What Confidence Level Does NOT Mean

Common Misconception Reality
"95% chance this interval contains p" The interval either does or doesn't - no probability applies
"95% of the data is in this interval" Intervals are about the parameter, not individual data
"We're 95% sure we're right" It's about the method's long-run success rate

Lesson Plan

Learning Objectives

By the end of this activity, students will be able to:

  1. Explain that confidence level refers to the method's long-run success rate
  2. Predict that approximately C% of C% confidence intervals will capture the true parameter
  3. Recognize why we cannot assign probability to a single calculated interval
  4. Compare how different confidence levels affect capture rates and interval widths

Target Audience

  • AP Statistics students (high school)
  • Introductory statistics college students
  • Anyone learning about statistical inference

Prerequisites

  • Understanding of confidence intervals
  • Concept of population parameter vs. sample statistic
  • Basic probability concepts

Classroom Activities

Activity 1: Prediction and Observation (10 minutes)

  1. Before simulation: "If we make 100 confidence intervals at 95% confidence, how many should capture the true p?"
  2. Generate 100 intervals
  3. Compare prediction to actual count
  4. Discuss: Why isn't it exactly 95?

Activity 2: Comparing Confidence Levels (15 minutes)

  1. Generate 100 intervals at 90% confidence - record capture count
  2. Reset and generate 100 at 95% confidence - record capture count
  3. Reset and generate 100 at 99% confidence - record capture count
  4. Observe: Higher confidence = more captures but wider intervals

Activity 3: The Single Interval Problem (10 minutes)

Discussion prompts: - After generating just ONE interval (green), ask: "What's the probability this specific interval contains p?" - Answer: Either 0% or 100% - we just don't know which! - The 95% describes how often the method works, not this particular result

"Don't worry - every statistician drops an acorn sometimes," Sylvia reassures. "About 5% of our 95% confidence intervals will miss the mark. That's not failure - that's exactly what we expected!"

Assessment Questions

  1. A researcher constructs a 95% confidence interval and says "There's a 95% probability that the true mean is in this interval." Is this correct?
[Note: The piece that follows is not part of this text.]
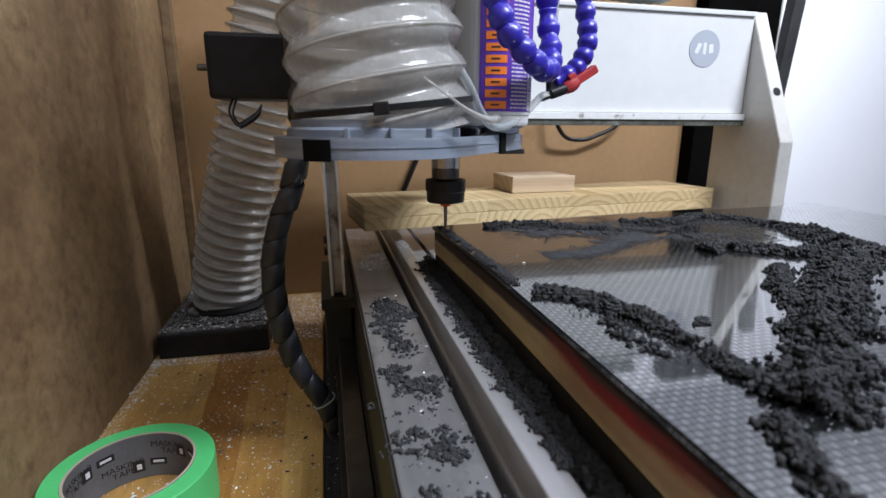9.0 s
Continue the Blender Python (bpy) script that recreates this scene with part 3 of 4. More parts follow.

Explain.

  2. If you constructed 200 confidence intervals at 90% confidence, approximately how many would you expect to miss the true parameter?

  3. Why do 99% confidence intervals capture the true parameter more often than 90% confidence intervals?

  4. After seeing 100 intervals where 93 captured the true parameter (at 95% confidence), a student says "this proves the method doesn't work." How would you respond?